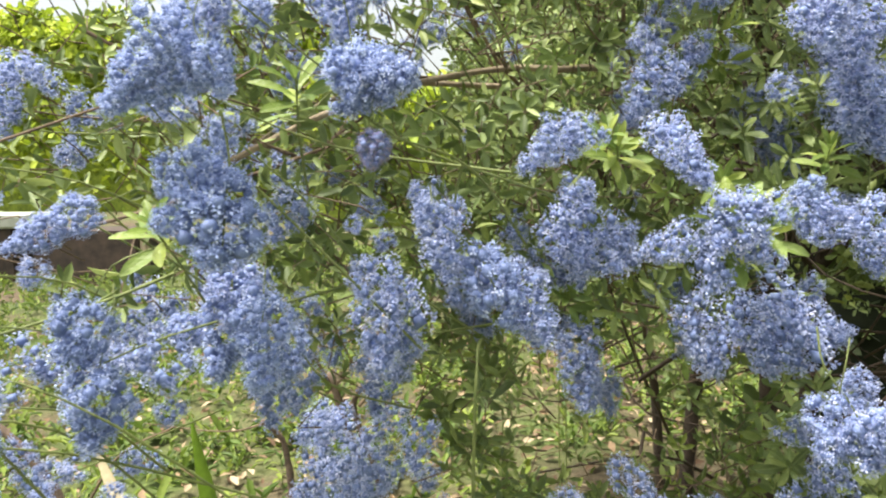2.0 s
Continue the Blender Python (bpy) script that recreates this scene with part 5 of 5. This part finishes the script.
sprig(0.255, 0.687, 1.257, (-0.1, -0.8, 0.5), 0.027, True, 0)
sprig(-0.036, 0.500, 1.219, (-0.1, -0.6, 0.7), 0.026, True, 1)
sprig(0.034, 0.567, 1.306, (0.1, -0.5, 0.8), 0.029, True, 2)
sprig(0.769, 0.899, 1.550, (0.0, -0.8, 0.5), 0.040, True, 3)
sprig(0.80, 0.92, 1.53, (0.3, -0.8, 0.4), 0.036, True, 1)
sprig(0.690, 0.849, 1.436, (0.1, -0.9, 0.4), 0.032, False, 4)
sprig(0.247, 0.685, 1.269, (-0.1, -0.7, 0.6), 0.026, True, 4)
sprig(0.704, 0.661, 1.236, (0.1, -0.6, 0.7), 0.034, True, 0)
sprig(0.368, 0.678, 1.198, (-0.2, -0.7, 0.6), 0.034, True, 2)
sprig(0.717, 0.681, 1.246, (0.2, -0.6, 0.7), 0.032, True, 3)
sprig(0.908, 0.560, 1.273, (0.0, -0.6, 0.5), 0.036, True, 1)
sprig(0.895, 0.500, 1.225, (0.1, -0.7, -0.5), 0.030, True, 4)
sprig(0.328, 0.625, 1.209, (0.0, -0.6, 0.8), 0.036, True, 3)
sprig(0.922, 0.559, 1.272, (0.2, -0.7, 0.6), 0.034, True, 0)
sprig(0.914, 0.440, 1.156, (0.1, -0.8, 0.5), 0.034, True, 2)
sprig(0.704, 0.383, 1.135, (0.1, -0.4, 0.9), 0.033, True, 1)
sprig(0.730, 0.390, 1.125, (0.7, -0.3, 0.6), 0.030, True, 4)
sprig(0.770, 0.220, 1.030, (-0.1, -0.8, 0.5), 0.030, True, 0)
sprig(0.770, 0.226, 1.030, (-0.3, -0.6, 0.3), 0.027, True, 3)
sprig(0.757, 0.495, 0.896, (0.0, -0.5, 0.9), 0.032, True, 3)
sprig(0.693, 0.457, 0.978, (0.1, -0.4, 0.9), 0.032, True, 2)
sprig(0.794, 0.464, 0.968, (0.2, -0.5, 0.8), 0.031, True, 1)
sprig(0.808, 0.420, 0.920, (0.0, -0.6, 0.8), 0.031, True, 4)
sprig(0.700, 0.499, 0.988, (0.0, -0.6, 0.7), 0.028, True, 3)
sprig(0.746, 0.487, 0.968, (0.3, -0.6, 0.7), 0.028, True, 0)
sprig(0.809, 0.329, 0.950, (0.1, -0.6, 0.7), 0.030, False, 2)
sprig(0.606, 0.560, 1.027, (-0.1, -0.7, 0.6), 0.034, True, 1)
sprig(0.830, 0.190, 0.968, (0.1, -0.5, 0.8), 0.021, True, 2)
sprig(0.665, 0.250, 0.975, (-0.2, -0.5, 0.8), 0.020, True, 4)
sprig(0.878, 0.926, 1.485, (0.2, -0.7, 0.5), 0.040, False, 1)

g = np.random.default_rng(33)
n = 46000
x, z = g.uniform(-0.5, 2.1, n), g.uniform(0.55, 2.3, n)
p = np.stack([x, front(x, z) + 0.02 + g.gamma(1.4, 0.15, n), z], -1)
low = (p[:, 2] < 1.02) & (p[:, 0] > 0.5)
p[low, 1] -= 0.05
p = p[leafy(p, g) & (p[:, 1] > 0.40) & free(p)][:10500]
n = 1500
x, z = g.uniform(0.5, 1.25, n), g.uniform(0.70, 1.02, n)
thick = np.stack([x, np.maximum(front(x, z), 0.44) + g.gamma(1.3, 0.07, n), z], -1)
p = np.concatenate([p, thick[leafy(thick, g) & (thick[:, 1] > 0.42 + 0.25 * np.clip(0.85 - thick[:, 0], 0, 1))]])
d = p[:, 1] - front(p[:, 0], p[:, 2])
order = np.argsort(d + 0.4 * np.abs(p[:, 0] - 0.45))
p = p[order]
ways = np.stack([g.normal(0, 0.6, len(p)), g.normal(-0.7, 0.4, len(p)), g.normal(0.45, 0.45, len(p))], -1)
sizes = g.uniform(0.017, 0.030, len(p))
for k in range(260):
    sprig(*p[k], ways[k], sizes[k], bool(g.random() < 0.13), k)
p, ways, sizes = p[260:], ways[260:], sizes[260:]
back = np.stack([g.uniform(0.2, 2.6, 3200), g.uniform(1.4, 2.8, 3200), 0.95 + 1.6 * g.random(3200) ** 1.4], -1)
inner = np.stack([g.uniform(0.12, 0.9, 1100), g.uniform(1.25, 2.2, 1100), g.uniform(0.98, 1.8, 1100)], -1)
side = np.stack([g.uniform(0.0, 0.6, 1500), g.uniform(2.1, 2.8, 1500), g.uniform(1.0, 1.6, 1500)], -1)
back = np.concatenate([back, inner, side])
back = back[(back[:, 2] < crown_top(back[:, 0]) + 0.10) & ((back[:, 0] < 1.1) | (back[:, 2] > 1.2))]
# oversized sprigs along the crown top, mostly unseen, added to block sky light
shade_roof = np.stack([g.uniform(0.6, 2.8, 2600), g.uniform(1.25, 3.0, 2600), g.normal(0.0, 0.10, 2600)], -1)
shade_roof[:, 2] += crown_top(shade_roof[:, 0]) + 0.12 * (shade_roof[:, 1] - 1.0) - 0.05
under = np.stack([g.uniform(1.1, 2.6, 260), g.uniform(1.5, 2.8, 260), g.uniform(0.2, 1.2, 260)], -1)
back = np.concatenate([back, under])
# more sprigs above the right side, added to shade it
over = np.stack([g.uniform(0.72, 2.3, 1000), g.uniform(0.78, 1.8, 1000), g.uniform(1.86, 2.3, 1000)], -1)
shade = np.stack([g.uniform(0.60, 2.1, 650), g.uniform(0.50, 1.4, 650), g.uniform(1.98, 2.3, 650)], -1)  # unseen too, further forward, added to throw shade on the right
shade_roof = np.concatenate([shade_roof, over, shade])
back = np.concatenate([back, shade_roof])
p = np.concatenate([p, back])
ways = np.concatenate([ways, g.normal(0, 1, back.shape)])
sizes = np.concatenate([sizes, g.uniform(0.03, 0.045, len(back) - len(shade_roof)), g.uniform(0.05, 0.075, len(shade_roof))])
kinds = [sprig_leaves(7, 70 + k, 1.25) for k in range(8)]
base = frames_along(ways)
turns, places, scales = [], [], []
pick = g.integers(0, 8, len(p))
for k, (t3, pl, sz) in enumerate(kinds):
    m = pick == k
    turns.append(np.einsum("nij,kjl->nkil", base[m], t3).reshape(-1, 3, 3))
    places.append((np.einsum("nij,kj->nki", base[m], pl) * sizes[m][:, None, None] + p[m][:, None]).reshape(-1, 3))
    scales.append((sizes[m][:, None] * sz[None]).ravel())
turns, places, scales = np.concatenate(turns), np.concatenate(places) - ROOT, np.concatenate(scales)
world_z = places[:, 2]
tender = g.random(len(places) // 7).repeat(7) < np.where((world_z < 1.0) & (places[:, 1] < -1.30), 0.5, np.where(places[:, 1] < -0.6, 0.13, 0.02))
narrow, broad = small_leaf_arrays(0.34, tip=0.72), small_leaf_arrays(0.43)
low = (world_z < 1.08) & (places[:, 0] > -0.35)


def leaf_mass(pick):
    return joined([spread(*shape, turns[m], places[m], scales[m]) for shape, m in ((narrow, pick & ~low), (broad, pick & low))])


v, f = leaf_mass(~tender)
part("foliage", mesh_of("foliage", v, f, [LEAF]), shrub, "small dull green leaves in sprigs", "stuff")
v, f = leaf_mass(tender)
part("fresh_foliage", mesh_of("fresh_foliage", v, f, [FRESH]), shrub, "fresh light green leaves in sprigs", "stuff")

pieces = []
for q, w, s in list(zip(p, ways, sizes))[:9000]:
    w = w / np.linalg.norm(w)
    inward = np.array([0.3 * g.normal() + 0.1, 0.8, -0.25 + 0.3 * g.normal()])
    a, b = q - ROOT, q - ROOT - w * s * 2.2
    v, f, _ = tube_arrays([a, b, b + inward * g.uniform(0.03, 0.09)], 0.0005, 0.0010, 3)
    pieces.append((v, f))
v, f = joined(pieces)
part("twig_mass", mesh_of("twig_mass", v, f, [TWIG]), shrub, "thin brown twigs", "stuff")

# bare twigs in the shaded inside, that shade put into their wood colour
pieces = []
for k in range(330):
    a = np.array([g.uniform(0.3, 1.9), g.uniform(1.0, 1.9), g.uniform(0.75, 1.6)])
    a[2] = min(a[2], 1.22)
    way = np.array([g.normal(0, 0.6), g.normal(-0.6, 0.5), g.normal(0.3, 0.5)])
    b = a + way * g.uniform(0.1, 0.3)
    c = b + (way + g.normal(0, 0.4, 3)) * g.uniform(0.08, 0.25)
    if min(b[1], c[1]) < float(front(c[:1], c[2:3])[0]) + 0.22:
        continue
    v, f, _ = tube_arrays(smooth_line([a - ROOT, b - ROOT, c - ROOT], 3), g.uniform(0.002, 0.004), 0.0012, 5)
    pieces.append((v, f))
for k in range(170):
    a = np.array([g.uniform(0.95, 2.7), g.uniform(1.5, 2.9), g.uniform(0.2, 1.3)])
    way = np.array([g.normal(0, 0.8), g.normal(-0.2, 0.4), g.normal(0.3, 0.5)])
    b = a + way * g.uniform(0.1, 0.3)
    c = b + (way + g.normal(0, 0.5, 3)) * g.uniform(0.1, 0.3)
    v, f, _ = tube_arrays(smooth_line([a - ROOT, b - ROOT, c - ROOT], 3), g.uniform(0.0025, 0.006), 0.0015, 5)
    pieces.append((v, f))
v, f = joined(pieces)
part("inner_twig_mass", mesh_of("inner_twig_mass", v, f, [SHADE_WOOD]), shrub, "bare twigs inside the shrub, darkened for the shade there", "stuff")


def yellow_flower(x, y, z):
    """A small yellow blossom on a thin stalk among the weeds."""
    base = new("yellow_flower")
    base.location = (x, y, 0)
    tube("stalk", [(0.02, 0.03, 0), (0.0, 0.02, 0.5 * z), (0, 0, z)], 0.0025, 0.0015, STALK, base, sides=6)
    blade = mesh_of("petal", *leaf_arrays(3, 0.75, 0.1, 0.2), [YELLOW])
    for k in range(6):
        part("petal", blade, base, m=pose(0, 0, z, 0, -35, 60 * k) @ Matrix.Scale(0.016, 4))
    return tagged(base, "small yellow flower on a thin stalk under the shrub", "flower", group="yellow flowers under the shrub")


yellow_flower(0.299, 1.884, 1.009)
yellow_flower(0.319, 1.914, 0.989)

====================

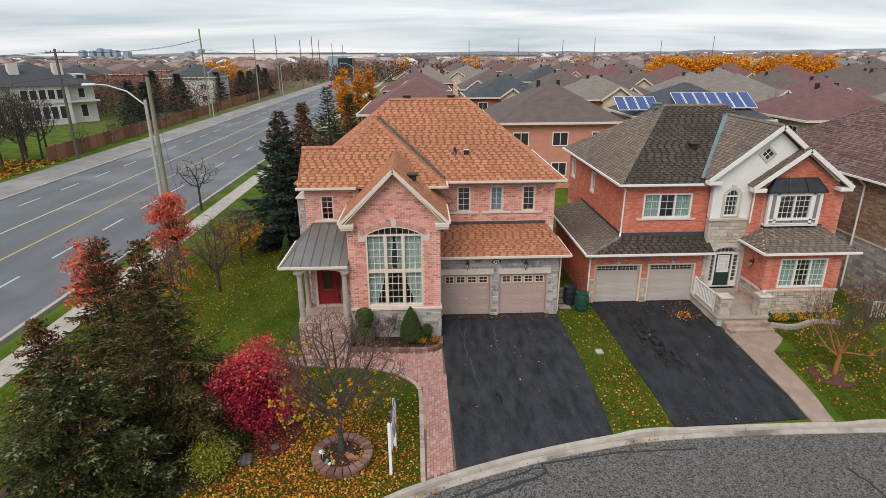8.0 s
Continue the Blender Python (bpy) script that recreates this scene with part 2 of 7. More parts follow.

====================

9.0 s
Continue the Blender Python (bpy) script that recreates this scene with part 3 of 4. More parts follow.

====================

Pull out every line containing "Blender".

Continue the Blender Python (bpy) script that recreates this scene with part 5 of 5. This part finishes the script.
Continue the Blender Python (bpy) script that recreates this scene with part 2 of 7. More parts follow.
Continue the Blender Python (bpy) script that recreates this scene with part 3 of 4. More parts follow.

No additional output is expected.